The Brihanmumbai Electricity Supply and Transport Undertaking (BEST), started a ferry operations between Manori and Marve Beach in 1981, but they were soon taken over by private operators.

Subsequently, the Maharashtra State Road Development Corporation (MSRDC) was selected to undertake the work of setting up terminals at Nariman Point, Bandra, Juhu, Versova, and Marve Beach.

===Navi Mumbai===
Hovercraft used to ply between the Gateway of India in Mumbai and CBD Belapur and Vashi in Navi Mumbai between 1994 and 1999 but the services were subsequently stopped due to lack of sufficient water transport infrastructure. The services used British made hovercraft and were operated by as a joint venture between the government and Mahindra and Mahindra, an Indian conglomerate. The City and Industrial Development Corporation (CIDCO) and Maharashtra Maritime Board (MMB) floated proposals to restart hovercraft services from CBD Belapur to reduce travel time from an hour and more to less than half an hour. The CIDCO developed hoverport in CBD Belapur was taken over by the Indian Coast Guard as an ad hoc base for providing security to water transport services till its permanent base at Nerul adjacent to Training Ship Chanakya was set up.

===Alibaug===
Catamarans and ferries are operated by private operators from the Gateway of India to Mandwa from where the operators run connecting buses to Alibaug. In 2009, following the 2008 Mumbai attacks, the Government of Maharashtra decided to shut down the jetties at the Gateway of India and instead open up newer ones near the Radio Club for boats bound for Rewas and Mandwa.

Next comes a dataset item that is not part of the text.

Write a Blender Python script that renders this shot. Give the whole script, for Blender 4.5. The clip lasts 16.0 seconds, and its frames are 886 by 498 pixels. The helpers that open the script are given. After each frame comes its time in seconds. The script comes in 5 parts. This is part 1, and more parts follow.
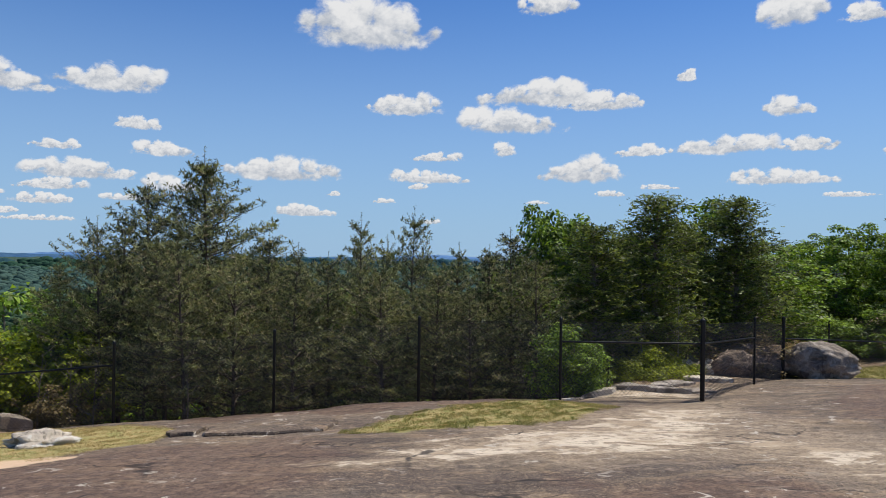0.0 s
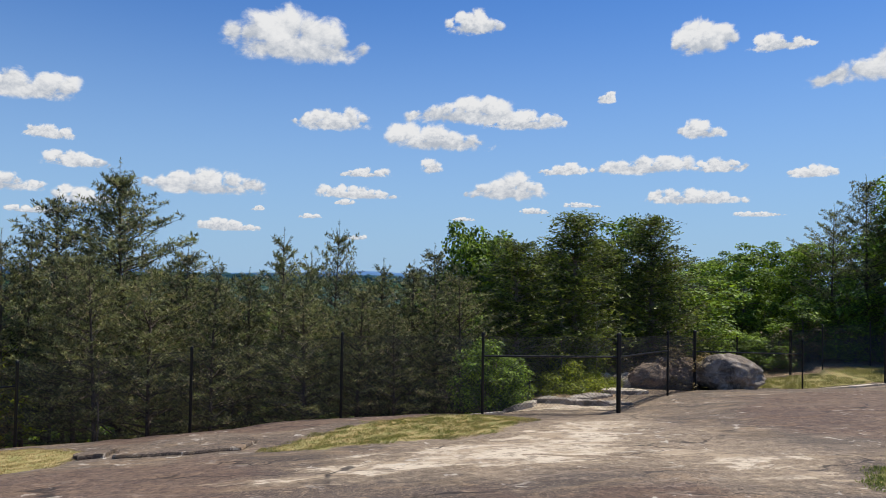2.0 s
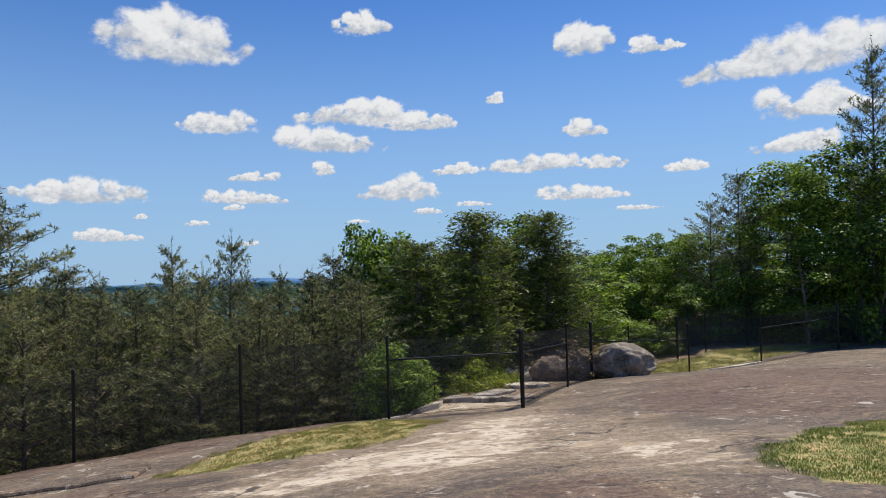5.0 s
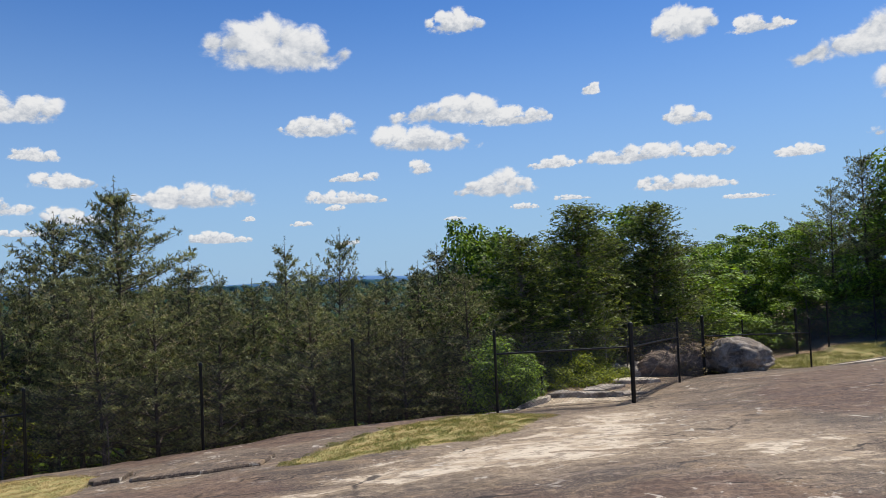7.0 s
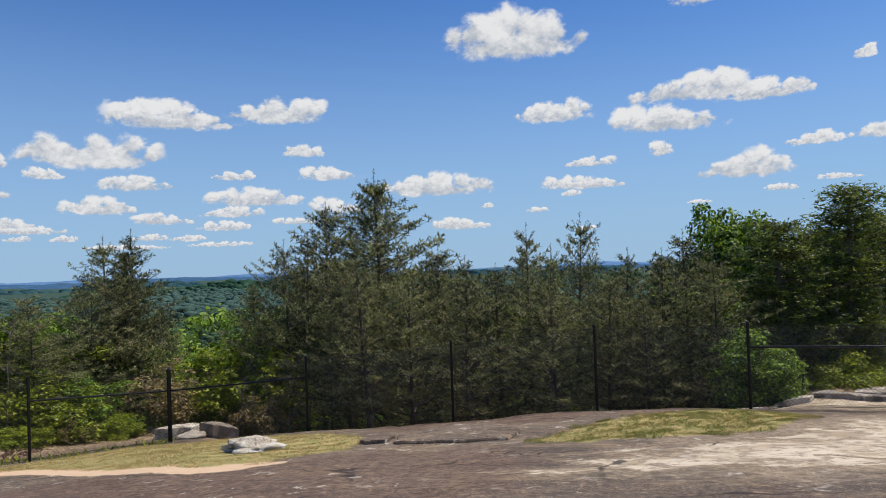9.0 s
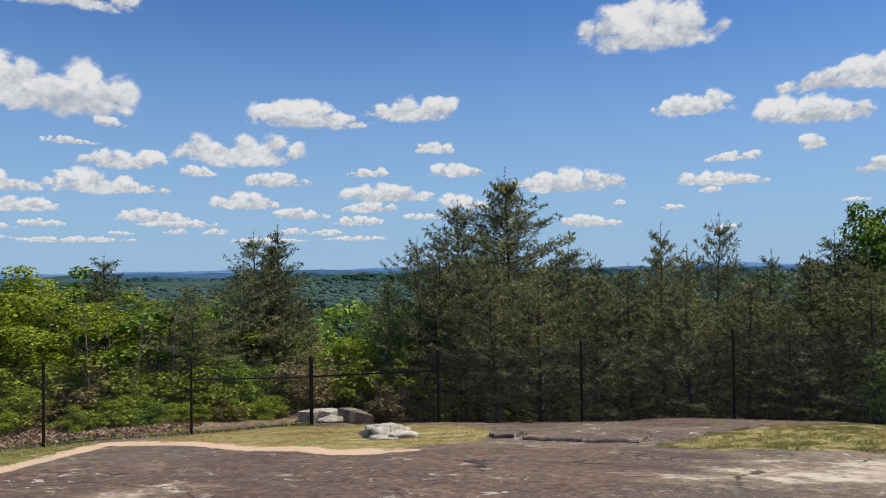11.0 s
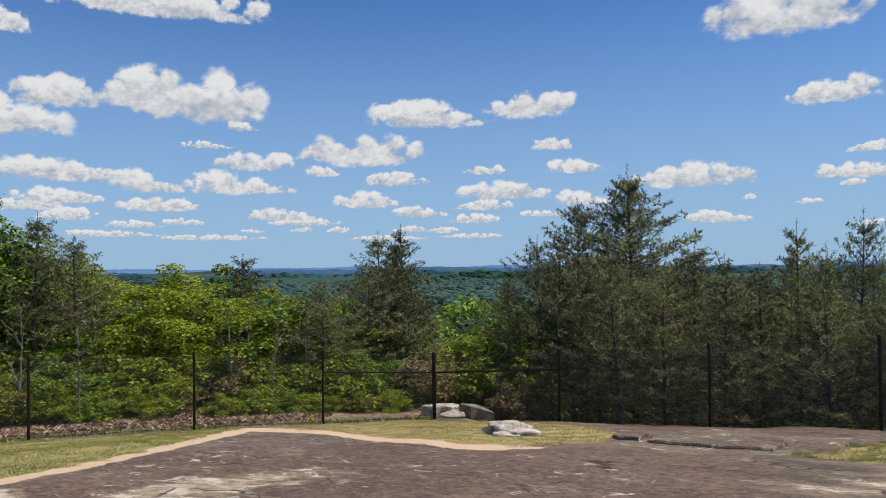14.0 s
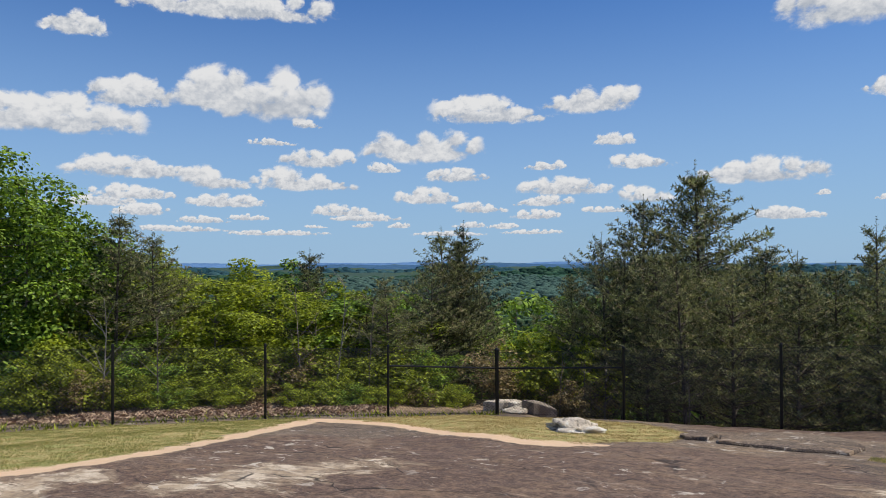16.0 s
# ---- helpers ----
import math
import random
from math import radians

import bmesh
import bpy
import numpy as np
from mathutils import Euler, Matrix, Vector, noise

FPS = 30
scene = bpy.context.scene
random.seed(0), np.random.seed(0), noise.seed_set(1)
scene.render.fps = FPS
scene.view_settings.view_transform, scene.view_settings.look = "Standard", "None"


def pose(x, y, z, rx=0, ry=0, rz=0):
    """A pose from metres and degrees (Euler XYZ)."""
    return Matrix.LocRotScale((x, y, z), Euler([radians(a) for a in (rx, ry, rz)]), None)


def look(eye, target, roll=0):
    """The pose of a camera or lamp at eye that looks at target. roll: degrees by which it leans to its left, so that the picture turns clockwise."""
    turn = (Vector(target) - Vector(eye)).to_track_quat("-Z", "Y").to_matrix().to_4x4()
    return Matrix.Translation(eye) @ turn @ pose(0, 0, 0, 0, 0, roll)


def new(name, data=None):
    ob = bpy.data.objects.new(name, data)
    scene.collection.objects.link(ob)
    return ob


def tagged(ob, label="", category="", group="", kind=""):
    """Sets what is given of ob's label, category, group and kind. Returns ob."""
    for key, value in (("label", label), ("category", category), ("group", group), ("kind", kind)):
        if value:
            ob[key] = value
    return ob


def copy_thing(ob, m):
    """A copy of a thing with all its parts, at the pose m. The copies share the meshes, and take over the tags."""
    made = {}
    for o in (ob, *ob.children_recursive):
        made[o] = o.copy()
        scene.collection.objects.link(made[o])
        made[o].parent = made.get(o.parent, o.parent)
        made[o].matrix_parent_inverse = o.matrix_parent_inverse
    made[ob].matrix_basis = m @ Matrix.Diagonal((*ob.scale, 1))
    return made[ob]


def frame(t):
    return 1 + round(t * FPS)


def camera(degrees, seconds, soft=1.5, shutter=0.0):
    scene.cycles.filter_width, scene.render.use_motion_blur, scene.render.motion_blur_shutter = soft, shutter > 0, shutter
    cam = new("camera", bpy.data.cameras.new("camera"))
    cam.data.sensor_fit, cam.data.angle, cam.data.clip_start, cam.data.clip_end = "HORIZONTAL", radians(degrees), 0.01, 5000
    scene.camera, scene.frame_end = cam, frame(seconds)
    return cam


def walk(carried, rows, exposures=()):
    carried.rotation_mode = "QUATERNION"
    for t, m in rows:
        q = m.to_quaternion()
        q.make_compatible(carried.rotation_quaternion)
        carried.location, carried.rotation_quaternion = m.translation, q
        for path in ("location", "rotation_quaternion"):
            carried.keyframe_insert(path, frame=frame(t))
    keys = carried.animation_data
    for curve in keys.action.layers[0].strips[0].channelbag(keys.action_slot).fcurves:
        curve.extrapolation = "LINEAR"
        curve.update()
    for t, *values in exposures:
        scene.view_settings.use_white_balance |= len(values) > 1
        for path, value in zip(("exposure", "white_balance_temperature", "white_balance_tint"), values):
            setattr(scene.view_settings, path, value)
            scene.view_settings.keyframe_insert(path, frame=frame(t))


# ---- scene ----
cam = camera(64.1, 16.0, soft=0.5)
# seconds, x, y, z, yaw, pitch, roll
ROWS = [
    (0.0, 0.000, 0.001, 2.894, 0.00, 0.17, -0.77),
    (0.5, -0.011, 0.001, 2.884, -1.12, 0.52, -0.86),
    (1.0, 0.021, -0.028, 2.880, -2.14, 0.89, -0.93),
    (1.5, 0.047, -0.047, 2.888, -3.32, 1.30, -1.05),
    (2.0, 0.058, -0.074, 2.884, -5.92, 1.56, -0.93),
    (2.5, 0.045, -0.043, 2.878, -8.93, 1.85, -0.68),
    (3.0, 0.058, -0.057, 2.888, -11.46, 1.92, -0.45),
    (3.5, 0.046, -0.037, 2.898, -12.54, 1.77, -0.02),
    (4.75, 0.010, 0.080, 2.915, -14.30, 1.60, 1.45),
    (6.0, -0.051, 0.160, 2.915, -13.05, 1.36, 2.78),
    (6.5, -0.102, 0.148, 2.895, -10.58, 1.32, 2.74),
    (7.0, -0.157, 0.107, 2.890, -6.37, 1.54, 2.52),
    (7.5, -0.175, 0.035, 2.900, -2.95, 1.62, 2.13),
    (8.0, -0.190, -0.023, 2.897, 0.47, 1.44, 1.93),
    (8.5, -0.250, -0.040, 2.893, 4.68, 0.80, 1.77),
    (9.0, -0.266, -0.116, 2.902, 12.56, 1.08, 1.92),
    (9.5, -0.260, -0.181, 2.906, 16.47, 1.18, 1.91),
    (10.75, -0.262, -0.320, 2.930, 22.00, 1.05, 1.10),
    (12.0, -0.265, -0.472, 2.952, 26.57, 0.94, 0.24),
    (12.5, -0.252, -0.542, 2.973, 29.19, 0.88, 0.53),
    (13.0, -0.253, -0.550, 2.964, 30.37, 1.02, 0.71),
    (13.5, -0.270, -0.530, 2.980, 31.14, 0.71, 0.61),
    (14.0, -0.255, -0.575, 2.980, 32.28, 0.94, 0.69),
    (14.5, -0.265, -0.650, 2.974, 33.37, 0.84, 0.69),
    (15.0, -0.262, -0.665, 2.987, 34.63, 0.79, 0.19),
    (15.5, -0.268, -0.665, 2.992, 35.67, 0.68, 0.15),
    (16.0, -0.259, -0.730, 2.990, 37.13, 0.65, 0.33),
]
walk(cam, [(t, pose(x, y, z, 90 + pitch, roll, yaw)) for t, x, y, z, yaw, pitch, roll in ROWS],
     exposures=[(0.0, 0.0), (3.5, 0.06), (6.5, 0.06), (9.5, -0.02), (12.0, -0.06), (16.0, -0.06)])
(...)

In 2011, the Mumbai Metropolitan Region Development Authority (MMRDA), proposed to run roll on roll off (RORO) services from Ferry Wharf to Mandwa.
In March 2020, the Ro-Ro car ferry service between Mumbai and Alibaug was finally launched.In addition to scheduled catamarans, ferries, and Ro-Ro services, private operators provide on-demand speedboat (water taxi) transfers between Mumbai and Mandwa. These services are generally operated using 6-seater and 12-seater speedboats and are used by tourists, families, and corporate groups travelling to Alibaug and nearby coastal destinations.